Wahl : NOVALIS ET LE PRINCIPE DE CONTRADICTION

Novalis, quand il philosophe, ne veut pas à proprement parler apporter de solution. « La transformation d’une ou plusieurs propositions en problème est une ascension. Un problème est beaucoup plus qu’une proposition » (H. 1090)1. Il voudra éveiller le sens de la pensée, fluidifier nos pensées.

Ici, je voudrais surtout montrer, en quelques mots, le rôle que joue la contradiction dans la vie de l’esprit, d’après Novalis.

Sans doute il y a pour lui des contradictions purement intellectuelles dont la valeur consiste uniquement dans le fait qu’elles ruinent le système ou l’ouvre qui aboutissent à elles. Ainsi Wilhelm Meister aboutit à des contradictions parce qu’il est écrit pour et par l’entendement (B. 360). Mais il y a des contradictions fécondes, essentielles à la vie de l’esprit.

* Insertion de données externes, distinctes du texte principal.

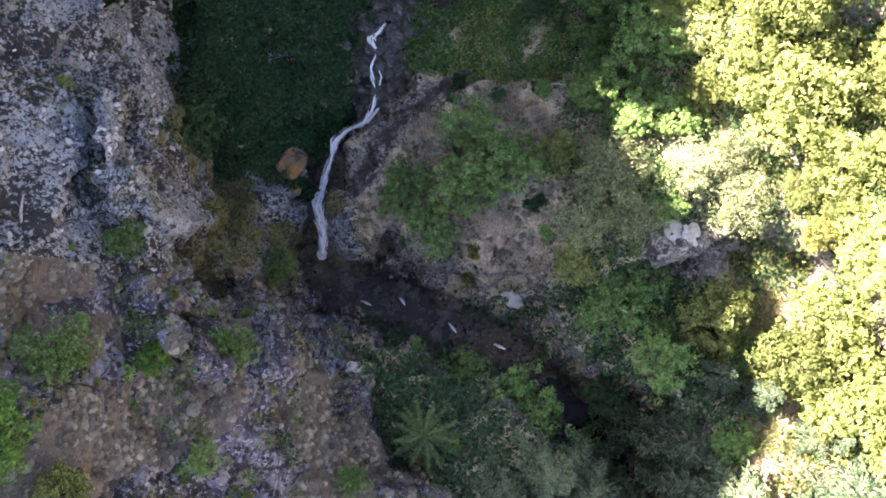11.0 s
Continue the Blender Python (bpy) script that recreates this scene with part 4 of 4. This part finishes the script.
sprinkle("step_moss", ((mx > 4.2) & (mx < 17) & (my > 32) & (my < 44) & (mz > 11) & (mz < 30)) * np.clip(mid_n[:, 2] + 0.25, 0, 1) * (patch_b > -0.15), 3000, moss_leaf, "dark moss and grass on the rock beside the fall", "moss", 0.24, 8, 0.24, 0.06, 0.45)
sprinkle("rim_moss", ((zone == 0) & (my < 37) & (mx < -16) & (mz > 8)) * (patch_a > 0.05) * np.clip(mid_n[:, 2] + 0.35, 0, 1), 2400, olive_grass, "olive moss and grass on the lichened rock", "moss", 0.22, 8, 0.24, 0.05, 0.45)
sprinkle("spur_moss", ((zone == 0) & (my < 22) & (mz < 13)) * (patch_a > -0.05) * np.clip(flat + 0.25, 0, 1), 4600, olive_grass, "olive moss and grass on the rock spur", "moss", 0.24, 8, 0.25, 0.06, 0.45)
sprinkle("spray_meadow", ((mx > -9.8) & (mx < ramp(my, (34, -5.6), (42, -3.0))) & (my > 34) & (my < 42.5) & (mz < 9)) * (mid_n[:, 2] > 0.4), 5200, bright_leaf, "bright green grass kept wet by the waterfall's spray", "grass", 0.24, 8, 0.30, 0.42, 0.5)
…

« Détruire le principe de contradiction, écrit-il, est peut-être la plus haute tâche de la plus haute logique » (H. 578); et, en effet, qu’est-ce que notre esprit sinon un instrument de liaison entre termes complètement hétérogènes ? (H. 307)2 Tout concept synthétique contient deux concepts dont chacun est opposé à l’autre (H. 8). D’ailleurs nous ne pouvons pas penser l’unité absolue, ce serait un néant de pensée; le concept d’identité doit contenir en soi le concept d’activité, de changement. L’essence de ce que nous pouvons concevoir de plus haut, c’est une dualité unifiée (H. 100). Plus les éléments seront hétérogènes, plus la substance sera vaste et énergique (H. 445).

Il n’y aura donc de vie ou, pour prendre le mot même de Novalis, d’animation de la pensée que lorsque les extrêmes communiqueront l’un avec l’autre (B. 385, cf. H. 445). Lier sans cesse les extrêmes opposés, ce sera le propre du génie (Bl, 26, 54). Ce sera l’ouvre de cette faculté que les romantiques appelaient le Witz « principe d’affinité, menstruum universale » (Bl. 57).

L’homme tel que le rêve Novalis se contredira sans cesse (Bl. 26). Il unit l’extrême excitabilité et l’extrême énergie (H. 2i3), le surplus et le manque (Bl. 27), la noblesse et la possibilité d’être commun quand il le veut (Sc. 296), la gaieté et le sérieux – de là des expressions comme : « un sérieux qui joue », « il riait d’une façon infiniment sérieuse » ?- (156, 222 – H. 7,54, 874), la mélancolie et la jouissance, l’enfance et la sagesse. L’homme accompli est une belle satire – au sens où les Latins entendaient le mot (H. 487). Il est une sorte de chaos, mais un chaos ordonné. Il est illimité et se donne des limites et reste illimité.

Le conscient et l’inconscient vont venir se fondre l’un dans l’autre. La véritable pensée est à la fois pensée et non-pensée (H. 1100). Novalis entend par là d’abord, en fichtéen, que la pensée est action; mais il veut dire aussi qu’il y a des motifs de pensée qu’il ne faut jamais s’avouer clairement à soi-même (Sc. 40). Ainsi de ce que nous appellerions aujourd’hui le narcissisme ou l’introversion, étudiés par lui dans plusieurs de ses fragments. Il faut être sans cesse à la limite du conscient et de l’inconscient. « Rêver et ne pas rêver en même temps, synthétisés, c’est là l’opération du génie » (H. 479 – Sc. 812), Un jour, l’homme veillera et dormira en même temps3.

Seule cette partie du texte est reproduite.